Yurtdışı açılımına “DESA 1972” markası ile 6 yıl önce başladıklarını dile getiren Çelet, başlangıçta Londra’da iki mağaza açarak işe başladıklarını aktardı. Burada başarılı olamadıklarını ve corner ile butikler üzerinden satışa çevirdiklerini kaydeden Çelet, dünyada 200’ün üzerinde mağazada DESA1972 markasının satışa sunulduğunu dile getirdi. Her ülkeye özel koleksiyon çalışması yaptıklarını anlatan Çelet, 2018 ihracatının yüzde 13’ünün DESA markasından geleceğini belirtti.

AVM’LER DE BOŞALIYOR


DESA olarak bazı AVM’lere çıkış davası açtıklarını dile getiren Burak Çelet, iç piyasada mağaza açmaya devam ettiklerini ancak portföylerini elden geçirdiklerini aktardı. “Şu an hangi AVM yatırımcısı iş ortağı hangi AVM mağaza dolsun diye bakıyor, onu ayırt ediyoruz” diye konuşan Çelet, DESA ve Samsonite olarak 8 mağaza daha açılacağını belirtti. Kira politikasının bu şekilde devam etmesi durumunda caddelerin ardından AVM’lerin de boşalmaya başlayacağını aktaran Çelet, şöyle devam etti:

“Ben bir misafirim geldiğinde Abdi İpekçi Caddesi’ne götürmeye utanıyorum. Kaldırım taşları kırık, çürük diş gibi birçok boş mağaza var. Ülkenin altyapısının ve iş şartlarının da yatırıma uygun olması gerekiyor.”

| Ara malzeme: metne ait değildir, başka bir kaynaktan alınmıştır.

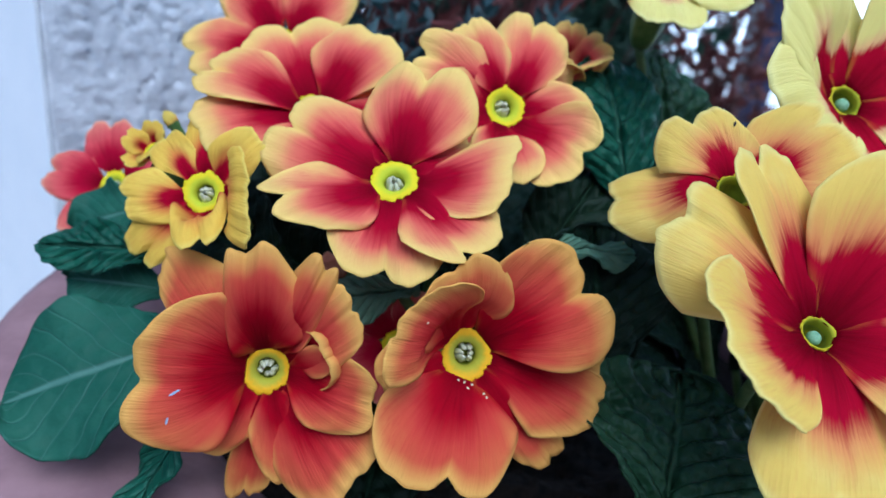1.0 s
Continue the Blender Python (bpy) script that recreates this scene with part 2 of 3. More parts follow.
sprig_blue = plain("sprig_blue", (0.012, 0.034, 0.034), (0.045, 0.085, 0.090), 60, 0.5, 0.3, 0.0005, 0.1)
sprig_red = plain("sprig_red", (0.06, 0.012, 0.012), (0.13, 0.035, 0.028), 60, 0.55, 0.3, 0.0005, 0.1)


# ---- mesh helpers ----
def mesh_of(name, verts, faces, material, uvs=None, smooth=True):
    me = bpy.data.meshes.new(name)
    me.from_pydata([tuple(p) for p in verts], [], faces)
    if uvs is not None:
        layer = me.uv_layers.new(name="UVMap")
        idx = np.empty(len(me.loops), dtype=np.int32)
        me.loops.foreach_get("vertex_index", idx)
        layer.data.foreach_set("uv", np.asarray(uvs, dtype=np.float32)[idx].ravel())
    me.materials.append(material)
    me.polygons.foreach_set("use_smooth", [smooth] * len(me.polygons))
    me.update()
    return me


def part(name, me, parent, label="", m=None):
    ob = new(name, me)
    ob.parent = parent
    if m is not None:
        ob.matrix_basis = m
    if label:
        tagged(ob, label=label)
    return ob


def sheet(name, grid, thick, material):
    """A curved blade with real thickness from a grid of points (rows, columns, 3)."""
    nu, nv = grid.shape[:2]
    du, dv = np.gradient(grid, axis=0), np.gradient(grid, axis=1)
    nor = np.cross(du, dv)
    nor /= np.linalg.norm(nor, axis=2, keepdims=True) + 1e-12
    top, low = grid.reshape(-1, 3), (grid - nor * thick).reshape(-1, 3)
    s, v = np.meshgrid(np.linspace(0, 1, nu), np.linspace(0, 1, nv), indexing="ij")
    uv = np.stack([s, v], 2).reshape(-1, 2)
    n = nu * nv
    faces = []
    for i in range(nu - 1):
        for j in range(nv - 1):
            a, b, c, d = i * nv + j, (i + 1) * nv + j, (i + 1) * nv + j + 1, i * nv + j + 1
            faces += [(a, b, c, d), (n + d, n + c, n + b, n + a)]
    rim = [(0, j) for j in range(nv)] + [(i, nv - 1) for i in range(1, nu)] + [(nu - 1, j) for j in range(nv - 2, -1, -1)] + [(i, 0) for i in range(nu - 2, 0, -1)]
    ids = [i * nv + j for i, j in rim]
    for a, b in zip(ids, ids[1:] + ids[:1]):
        faces.append((a, b, n + b, n + a))
    return mesh_of(name, np.vstack([top, low]), faces, material, np.vstack([uv, uv]))


def lathe(name, profile, material, around=48, wobble=None):
    """A turned body from (radius, height) pairs."""
    verts, faces, uvs = [], [], []
    for i, (r, z) in enumerate(profile):
        for k in range(around):
            a = 2 * math.pi * k / around
            rr = r * (wobble(a, i) if wobble else 1)
            verts.append((rr * math.cos(a), rr * math.sin(a), z))
            uvs.append((i / (len(profile) - 1), k / around))
    for i in range(len(profile) - 1):
        for k in range(around):
            a, b = i * around + k, i * around + (k + 1) % around
            faces.append((a, b, b + around, a + around))
    return mesh_of(name, verts, faces, material, uvs)


def tube(name, points, radii, material, around=8):
    """A round stem along points, tapering by radii, closed at both ends."""
    pts = [Vector(p) for p in points]
    verts, faces = [], []
    side = Vector((1, 0.2, 0.1))
    for i, p in enumerate(pts):
        d = (pts[min(i + 1, len(pts) - 1)] - pts[max(i - 1, 0)]).normalized()
        x = (side - d * side.dot(d)).normalized()
        side, y = x, d.cross(x)
        for k in range(around):
            a = 2 * math.pi * k / around
            verts.append(p + (x * math.cos(a) + y * math.sin(a)) * radii[i])
    for i in range(len(pts) - 1):
        for k in range(around):
            a, b = i * around + k, i * around + (k + 1) % around
            faces.append((a, b, b + around, a + around))
    faces.append(tuple(range(around - 1, -1, -1)))
    faces.append(tuple((len(pts) - 1) * around + k for k in range(around)))
    return mesh_of(name, verts, faces, material)


def bend(a, b, c, n=12):
    """Points on a smooth arc from a over the pull of b to c."""
    a, b, c = Vector(a), Vector(b), Vector(c)
    return [a * (1 - t) ** 2 + b * 2 * t * (1 - t) + c * t * t for t in np.linspace(0, 1, n)]


def smoothstep(x):
    x = np.clip(x, 0, 1)
    return x * x * (3 - 2 * x)


def block(name, plan, z0, z1, material):
    """An upright prism over a plan outline that runs anticlockwise."""
    n = len(plan)
    verts = [(x, y, z0) for x, y in plan] + [(x, y, z1) for x, y in plan]
    faces = [tuple(range(n - 1, -1, -1)), tuple(range(n, 2 * n))]
    faces += [(i, (i + 1) % n, n + (i + 1) % n, n + i) for i in range(n)]
    return mesh_of(name, verts, faces, material, smooth=False)


# ---- the setting ----
POT = Vector((0.036, 0.210, 0.0))
RIM_Z, RIM_R, SOIL_Z = 0.360, 0.156, 0.332
CROWNS = [Vector((0.0, 0.185, SOIL_Z)), Vector((0.105, 0.175, SOIL_Z))]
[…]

YENİ HAVALİMANINA 4 MAĞAZA

Üretimin kendilerine güç kattığını aktaran Çelet, 2 bin kişiyle en büyük istihdamı sağladıklarını belirtti. Çorlu, İstanbul ve Düzce’deki 3 tesiste dünyanın ünlü markalarına çanta ve farklı segmentlerde üretim yaptıklarını belirtti. Yeni havalimanında 4 yeni mağaza ile faaliyete geçeceklerini dile getiren Çelet, kiralama yaparken, ağır şartlara imza attıklarını dile getirdi.